Comunican las autoridades a cargo de los grifos que Galicia sólo dispone de agua para cien días antes de quedarse seca como el esparto; pero en realidad no hay motivo alguno de alarma. Si de agua vamos un poco escasos, de vino -que es lo que importa- andamos los gallegos más sobrados que nunca gracias a la cosecha récord de casi cuarenta y dos mil toneladas de uva recogida este otoño en las Rías Baixas. Por mucho que dure la sequía, siempre nos quedará el albariño.

Es precisamente la escasez de lluvias la causa de que la cosecha de oro líquido de O Salnés, del Condado y de O Rosal haya sido la más temprana y copiosa que se recuerda en los arqueos de la denominación de origen. Sabia como dicen que es, la Naturaleza se ha ocupado de compensar nuestras penurias de agua con raudales de vino suficientes para mantener el correcto equilibrio de los líquidos en este país.
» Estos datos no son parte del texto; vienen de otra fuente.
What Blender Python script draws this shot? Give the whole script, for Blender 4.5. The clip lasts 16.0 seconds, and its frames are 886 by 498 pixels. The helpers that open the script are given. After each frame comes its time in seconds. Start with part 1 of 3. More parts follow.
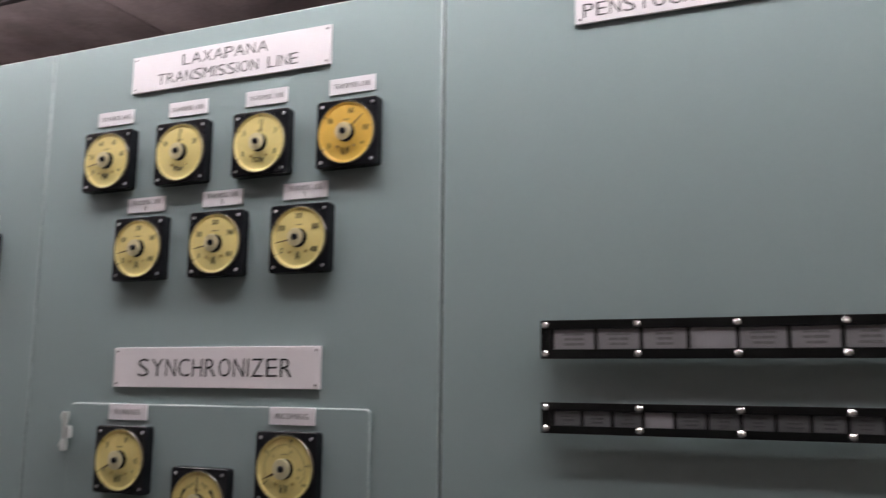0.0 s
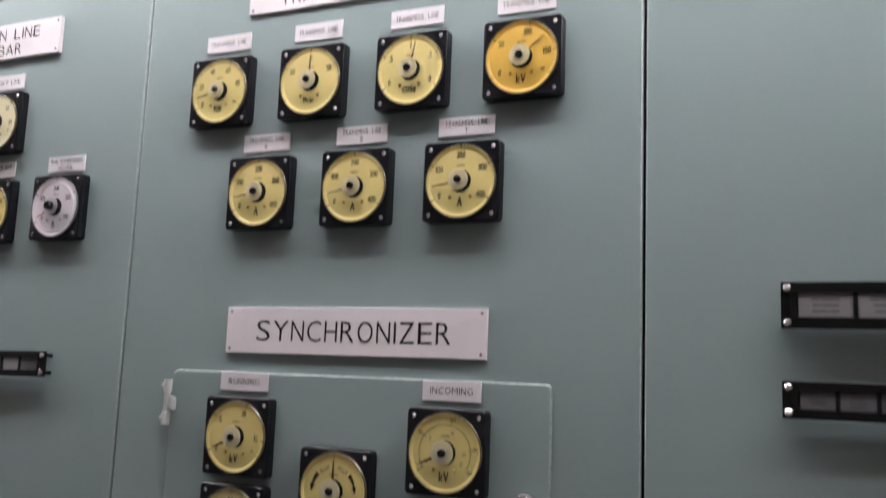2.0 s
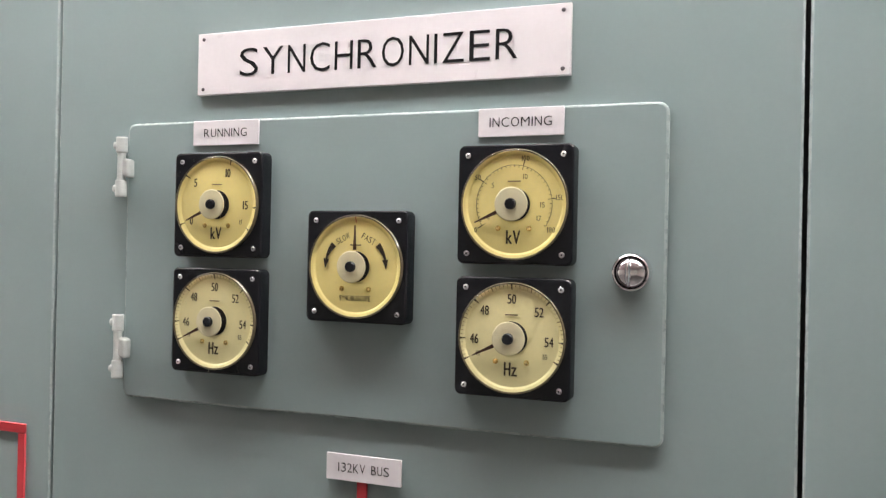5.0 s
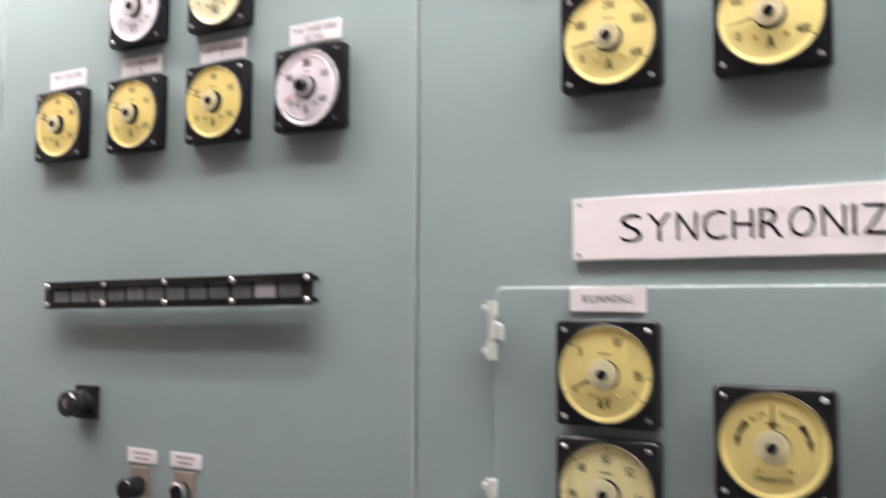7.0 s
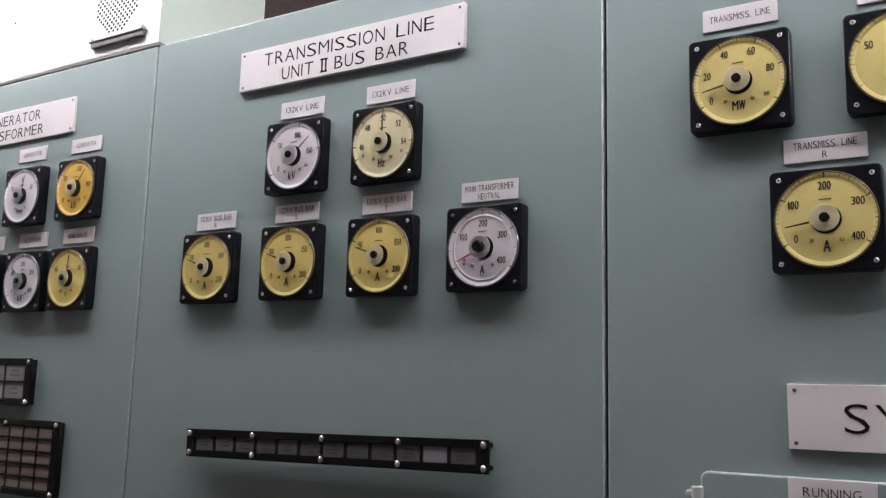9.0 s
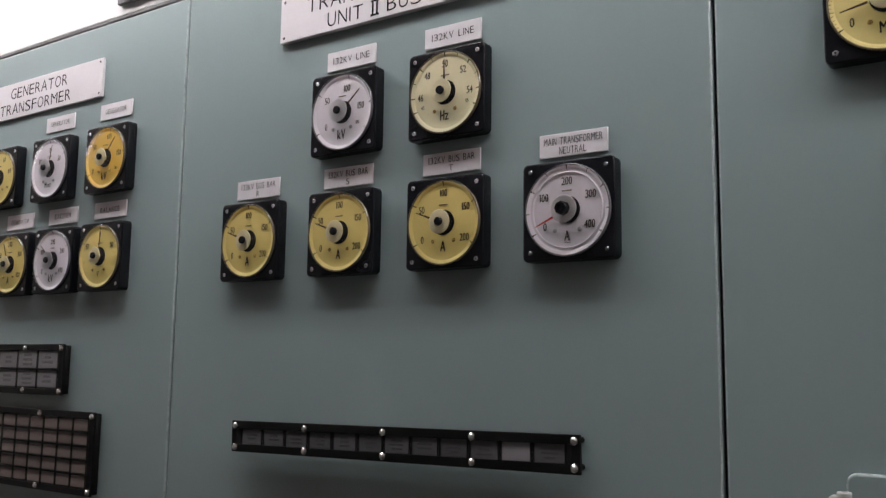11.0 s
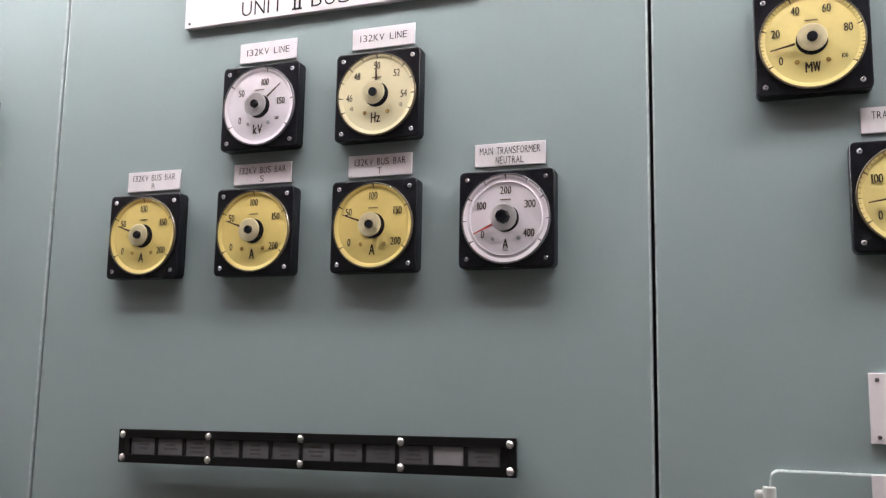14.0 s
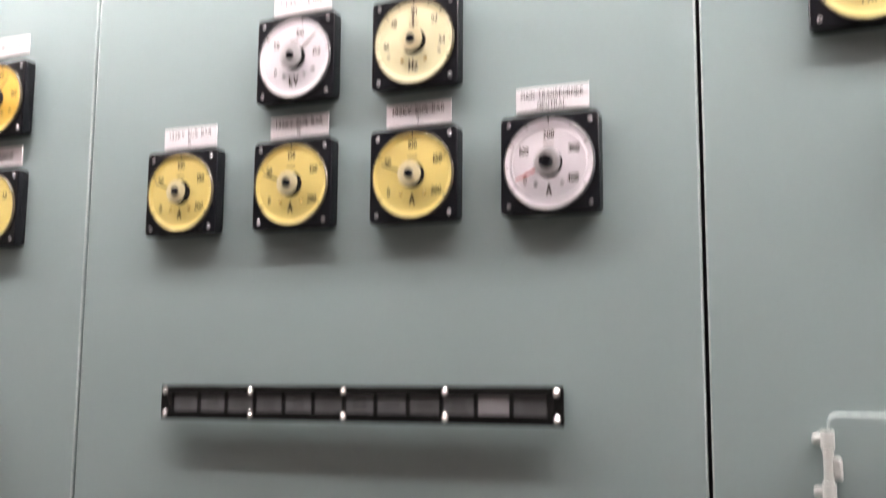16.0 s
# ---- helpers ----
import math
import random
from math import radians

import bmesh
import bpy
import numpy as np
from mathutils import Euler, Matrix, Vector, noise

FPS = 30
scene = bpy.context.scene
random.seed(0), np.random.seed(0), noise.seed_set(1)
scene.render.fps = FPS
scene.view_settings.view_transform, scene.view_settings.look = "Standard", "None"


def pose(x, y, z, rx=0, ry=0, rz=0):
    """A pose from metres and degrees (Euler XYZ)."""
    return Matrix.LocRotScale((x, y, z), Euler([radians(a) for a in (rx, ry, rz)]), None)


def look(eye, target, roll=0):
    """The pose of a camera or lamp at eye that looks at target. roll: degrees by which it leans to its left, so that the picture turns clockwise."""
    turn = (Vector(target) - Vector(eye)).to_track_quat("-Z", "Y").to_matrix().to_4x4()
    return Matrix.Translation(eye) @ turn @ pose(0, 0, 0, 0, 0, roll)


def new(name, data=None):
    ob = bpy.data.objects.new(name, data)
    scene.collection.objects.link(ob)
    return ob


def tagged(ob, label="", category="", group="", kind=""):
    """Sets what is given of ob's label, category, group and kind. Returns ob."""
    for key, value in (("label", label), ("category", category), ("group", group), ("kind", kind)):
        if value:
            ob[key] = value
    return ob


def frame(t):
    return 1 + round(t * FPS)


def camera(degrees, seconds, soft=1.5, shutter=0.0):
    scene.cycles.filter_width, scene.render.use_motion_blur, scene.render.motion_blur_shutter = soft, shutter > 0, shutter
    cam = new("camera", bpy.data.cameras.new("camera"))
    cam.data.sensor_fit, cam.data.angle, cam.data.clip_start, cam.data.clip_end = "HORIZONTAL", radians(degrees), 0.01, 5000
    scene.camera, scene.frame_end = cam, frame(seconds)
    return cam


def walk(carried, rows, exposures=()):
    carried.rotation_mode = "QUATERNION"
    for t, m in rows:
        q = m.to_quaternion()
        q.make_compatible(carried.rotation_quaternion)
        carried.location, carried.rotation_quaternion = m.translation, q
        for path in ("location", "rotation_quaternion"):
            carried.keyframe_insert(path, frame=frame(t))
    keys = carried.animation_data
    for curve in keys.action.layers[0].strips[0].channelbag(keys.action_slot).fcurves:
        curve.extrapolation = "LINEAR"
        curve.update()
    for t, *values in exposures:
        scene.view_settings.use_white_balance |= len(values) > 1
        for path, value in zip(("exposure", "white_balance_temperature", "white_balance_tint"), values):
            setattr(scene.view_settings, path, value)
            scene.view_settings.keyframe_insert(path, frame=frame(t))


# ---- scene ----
cam = camera(53.2, 16.0, soft=1.3, shutter=0.5)
PATH = [
    (0, (0.913, -1.17, 1.689), (0.122, 0.641, 1.995), 0.6),
    (0.5, (0.876, -1.121, 1.686), (-0.079, 0.612, 1.977), 2.6),
    (1, (0.753, -1.091, 1.69), (-0.167, 0.658, 1.998), 1.1),
    (1.5, (0.632, -1.097, 1.693), (-0.17, 0.701, 2.046), 1.8),
    (2, (0.605, -1.066, 1.661), (-0.194, 0.746, 1.943), 2.2),
    (2.5, (0.595, -1.032, 1.615), (-0.211, 0.793, 1.757), 2.0),
    (3, (0.569, -0.994, 1.563), (-0.199, 0.853, 1.585), 2.1),
    (3.2, (0.553, -0.982, 1.532), (-0.214, 0.865, 1.528), 2.4),
    (5.3, (0.387, -0.771, 1.52), (-0.354, 1.086, 1.529), 1.0),
    (5.5, (0.387, -0.77, 1.524), (-0.371, 1.081, 1.523), 0.6),
    (6, (0.377, -0.777, 1.53), (-0.434, 1.051, 1.535), 0.4),
    (6.5, (0.29, -0.809, 1.562), (-0.656, 0.952, 1.624), 0.7),
    (7, (0.14, -0.894, 1.631), (-0.841, 0.844, 1.764), 0.3),
    (7.5, (0.042, -0.964, 1.676), (-0.977, 0.741, 1.908), 0.5),
    (8, (0.007, -0.989, 1.699), (-1.022, 0.702, 1.99), 1.1),
    (8.2, (-0.007, -0.996, 1.728), (-1.028, 0.697, 2.036), 1.0),
    (10.3, (-0.103, -0.904, 1.739), (-1.142, 0.777, 2.047), 2.5),
    (10.5, (-0.13, -0.892, 1.742), (-1.191, 0.774, 2.055), 2.1),
    (11, (-0.145, -0.861, 1.745), (-1.253, 0.784, 2.002), 0.7),
    (11.5, (-0.205, -0.867, 1.745), (-1.106, 0.906, 1.96), 0.5),
    (12, (-0.268, -0.899, 1.751), (-1.074, 0.927, 1.876), -1.2),
    (12.5, (-0.297, -0.905, 1.754), (-1.014, 0.944, 2.01), -0.6),
    (13, (-0.309, -0.909, 1.753), (-0.99, 0.95, 2.035), -0.1),
    (13.5, (-0.305, -0.921, 1.735), (-0.996, 0.934, 2.016), 1.2),
    (14, (-0.292, -0.932, 1.737), (-0.972, 0.927, 2.023), 1.0),
    (14.5, (-0.285, -0.936, 1.733), (-0.984, 0.908, 2.065), 1.1),
    (15, (-0.288, -0.941, 1.743), (-1.046, 0.864, 2.153), 1.4),
    (15.5, (-0.299, -0.93, 1.748), (-1.037, 0.876, 2.185), 0.8),
    (16, (-0.312, -0.915, 1.705), (-1.057, 0.926, 1.945), 0.4),
]
EXPOSURES = [
    (0.0, -0.60, 6500, 12), (0.5, -0.53, 6450, 12), (1.0, -0.28, 6400, 12), (1.5, -0.30, 6400, 12), (2.0, -0.38, 6450, 12), (2.5, 0.13, 6600, 12),
    (3.0, 0.54, 6650, 9), (3.2, 0.60, 6600, 9), (5.3, 0.73, 6620, 7), (5.5, 0.73, 6620, 7), (6.0, 0.73, 6620, 7), (6.5, 0.76, 6700, 8),
    (7.0, 0.62, 6650, 10), (7.5, 0.14, 6500, 10), (8.0, -0.35, 6400, 10), (8.2, -0.45, 6400, 10), (10.3, -1.08, 6450, 10), (10.5, -1.10, 6450, 10),
    (11.0, -1.02, 6450, 10), (11.5, -0.61, 6500, 10), (12.0, 0.18, 6500, 12), (12.5, 0.0, 6540, 12), (13.0, -0.10, 6560, 12), (13.5, -0.11, 6560, 12),
    (14.0, -0.10, 6550, 12), (14.5, 0.36, 6600, 12), (15.0, 0.34, 6680, 12), (15.5, 0.36, 6700, 12), (16.0, 0.45, 6820, 13),
]
walk(cam, [(t, look(eye, target, roll)) for t, eye, target, roll in PATH], EXPOSURES)
TUBE_STRENGTH = 55.0
STRIP_TURN = -0.90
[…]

No por ello deja de preocupar, como es lógico, la perseverante sequía que aflige a Galicia desde la pasada primavera. Se conoce que también los cielos andan en crisis y han decidido aplicar severos recortes a su habitual cuota de lluvias, provocando de este modo una grave carencia de liquidez en los embalses.
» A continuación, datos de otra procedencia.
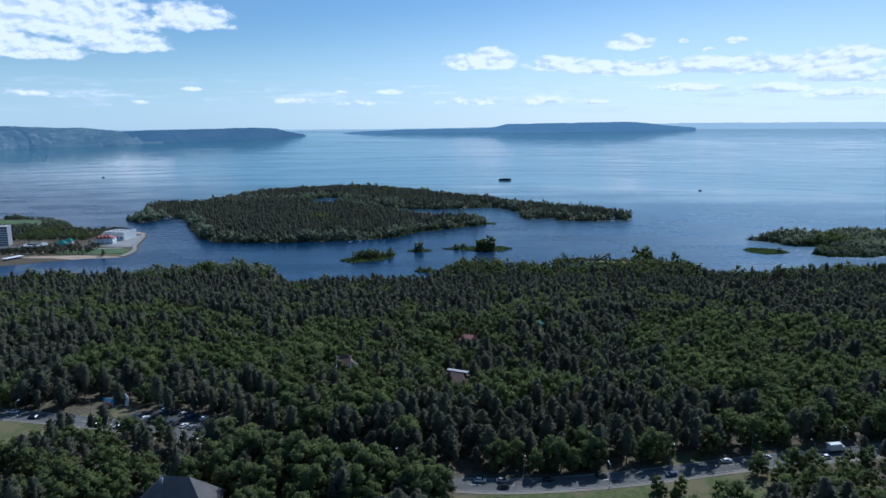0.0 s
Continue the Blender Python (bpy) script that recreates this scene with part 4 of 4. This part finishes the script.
def billboard(x, y, z, turn):
    top = tagged(new("billboard"), "blue and red billboard on steel posts by the road", "billboard")
    top.matrix_basis = pose(x, y, z, 0, 0, turn)
    for s in (-1, 1):
        part("post", tube(0.12, 0.12, 2.6, (s * 2.0, 0.2, -0.3), 8), M_METAL, top)
    panel = part("panel", box(6.2, 0.22, 3.2, (0, 0, 2.0), 0.03), M_SIGNBLUE, top)
    part("lower_band", box(6.1, 0.03, 0.9, (0, -0.13, 2.05)), M_SIGNRED, panel, "red band")
    for k, (w, zz) in enumerate(((4.6, 4.4), (3.4, 3.8), (4.2, 3.3))):
        part("text_bar", box(w, 0.02, 0.26, (-0.3 * k, -0.13, zz)), M_WHITE, panel, "white bar of lettering")
    return top


billboard(-146, 303.5, 33.0, -24)
fin = tagged(new("roadside_sign"), "tall curved white and orange advertising fin", "sign")
fin.matrix_basis = pose(-140, 308, 32.8, 0, 0, -20)
outline = [(-0.9, 0), (0.9, 0), (1.3, 2.2), (1.2, 4.2), (0.5, 5.6), (-0.3, 5.9), (-0.6, 5.2), (-0.1, 3.6), (-0.5, 1.8)]
bm = prism([(x, z) for x, z in outline], -0.15, 0.15)
bmesh.ops.rotate(bm, cent=(0, 0, 0), matrix=Matrix.Rotation(radians(90), 3, "X"), verts=bm.verts)
fb = part("fin", bm, M_WHITE, fin)
part("orange_emblem", box(0.7, 0.34, 1.1, (0.6, 0, 2.6), 0.1), M_ORANGE, fb, "orange emblem")


# ---------------------------------------------------------------- houses
def window(parent, w, h, at, turn=0.0):
    """A framed window on a wall that faces -y before the turn."""
    fr = bmesh.new()
    for sx in (-1, 1):
        box(0.12, 0.12, h, (sx * w / 2, 0, -h / 2), bm=fr)
    for z in (-h / 2 - 0.06, h / 2 - 0.06, -0.05):
        box(w + 0.1, 0.1, 0.1, (0, 0, z), bm=fr)
    f = part("window", fr, M_WHITE, parent)
    f.matrix_basis = pose(*at, 0, 0, turn)
    part("pane", box(w, 0.04, h, (0, 0.0, -h / 2)), M_GLASS, f)
    return f


def hip_roof(w, d, h, ridge, eave=0.6, thick=0.22):
    a, b_, r = w / 2 + eave, d / 2 + eave, ridge / 2
    lo, up = [(-a, -b_), (a, -b_), (a, b_), (-a, b_)], [(-r, 0), (r, 0)]
    pts = [(x, y, -thick) for x, y in lo] + [(x, y, 0) for x, y in lo] + [(x, y, h) for x, y in up]
    return solid(pts, [(3, 2, 1, 0), (0, 1, 5, 4), (1, 2, 6, 5), (2, 3, 7, 6), (3, 0, 4, 7), (4, 5, 9, 8), (5, 6, 9), (6, 7, 8, 9), (7, 4, 8)])


def gable_roof(w, d, h, eave=0.5, thick=0.22):
    a, b_ = w / 2 + eave, d / 2 + eave
    pts = [(-a, -b_, -thick), (a, -b_, -thick), (a, b_, -thick), (-a, b_, -thick), (-a, -b_, 0), (a, -b_, 0), (a, b_, 0), (-a, b_, 0), (0, -b_, h), (0, b_, h)]
    return solid(pts, [(3, 2, 1, 0), (1, 2, 6, 5), (3, 0, 4, 7), (0, 1, 5, 8, 4), (2, 3, 7, 9, 6), (5, 6, 9, 8), (7, 4, 8, 9)])


def house(name, label, x, y, turn, w, d, wall_h, roof_h, ridge, wall_mat, roof_mat, rows=1, sink=0.6, z=None):
    top = tagged(new(name), label, "house")
    top.matrix_basis = pose(x, y, (ground_at(x, y) if z is None else z), 0, 0, turn)
    part("wall", box(w, d, wall_h + sink, (0, 0, -sink)), wall_mat, top)
    roof = part("roof", hip_roof(w, d, roof_h, ridge), roof_mat, top)
    roof.location.z = wall_h + 0.22
    n = max(2, int(w / 3.2))
    for r in range(rows):
        zz = wall_h * (r + 0.55) / rows
        for i in range(n):
            window(top, 1.2, 1.4, (-w / 2 + w * (i + 0.5) / n, -d / 2 - 0.03, zz))
        for i in range(max(2, int(d / 3.5))):
            m = max(2, int(d / 3.5))
            window(top, 1.2, 1.4, (w / 2 + 0.03, -d / 2 + d * (i + 0.5) / m, zz), 90)
            window(top, 1.2, 1.4, (-w / 2 - 0.03, -d / 2 + d * (i + 0.5) / m, zz), -90)
    part("door", box(1.1, 0.12, 2.1, (w * 0.22, -d / 2 - 0.05, 0.0)), M_WOOD, top, "plain wooden door")
    return top, roof


# tall brown-roofed house with snow guards on its front wing
h1, r1 = house("house", "large house with a steep dark brown sheet-metal roof among trees", -45.5, 352, 4, 14, 10, 5.2, 8.2, 4, M_BRICK, M_BROWNROOF, 1)
WING = [(-3.6, -9.0, 0.2), (3.6, -9.0, 0.2), (3.6, 0.0, 7.6), (-3.6, 0.0, 7.6), (-3.6, -9.0, -0.1), (3.6, -9.0, -0.1), (3.6, 0.0, -0.1), (-3.6, 0.0, -0.1)]
part("wing_roof", solid(WING, [(0, 1, 2, 3), (7, 6, 5, 4), (4, 5, 1, 0), (5, 6, 2, 1), (6, 7, 3, 2), (7, 4, 0, 3)]), M_BROWNROOF, r1)
part("wing_wall", box(6.8, 4.2, 5.2, (0, -6.6, 0)), M_BRICK, h1)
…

Ninguna otra circunstancia puede ser más desdichada para los gallegos, gentes de alma de pez que se sienten incómodas cuando les falta el agua que es el elemento esencial de su hábitat.

Mucho se ha hablado de las marelas como animal totémico de este país, donde uno de cada cuatro habitantes es vaca, o eso proclaman al menos los censos. Sorprende sin embargo que, ya puestos a buscar símbolos nacionales, nadie haya reparado en la íntima y esencial relación que los gallegos mantenemos con el agua. Al igual que sucede con el cuerpo humano, Galicia está formada de líquido en su mayor parte. La limitan dos mares -el Cantábrico por arriba y el Atlántico por la banda occidental- a los que van a desembocar un millar de ríos con sus correspondientes presas y las aguas de incontables manantiales, fuentes, arroyos y demás cursos hídricos que humedecen el país.

Ninguna prueba de arqueología bíblica ha confirmado hasta ahora, cierto es, la sospecha de que Noé fuese gallego; pero salvado este detalle lateral al caso, parece lógico que un lugar tan pasado por agua como Galicia obtenga de ella buena parte de sus recursos. No ha de ser casualidad que este reino con vistas a dos mares poseyese durante décadas una de las más importantes flotas pesqueras de Europa y que, a mayores, surtiese con sus excedentes de marinería a los barcos de cien distintas banderas. Esa misma vinculación al agua explica también el hecho de que Galicia sea la patria natural del marisco y del pescado gracias a unas rías que sirven de granja para el cultivo de almejas, ostras, rodaballos e incluso un producto en apariencia tan ajeno al mar como el tabaco, que antaño se daba muy bien en las bateas. Conscientes de todo eso, y de lo mucho que en general le debemos al agua, es natural que los gallegos recibamos con algo de zozobra la noticia de que apenas quedan provisiones para cien días en los pantanos del país. Salvo que las nubes abandonen su indolencia y dejen caer de aquí a enero un buen chaparrón que nos active las branquias, mucho es de temer que los vecinos de este que otrora fue país de agua tengamos que afrontar un racionamiento del precioso líquido. Tamaño contradiós sería un atentado al buen orden meteorológico y existencial de Galicia, pero ya se sabe que nunca llovió que no escampase y -por la misma razón- tampoco habrá sequía que dos años dure. Por si sí o por si no, los gallegos disponemos de un Plan B -con be de Albariño- que bien podría ayudarnos a sobrellevar las carencias de agua sin más que recurrir, alternativamente, a la fértil vendimia que las Rías Baixas acaban de dejarnos. Con las bodegas repletas de vino, lo de la sequía será beber y cantar.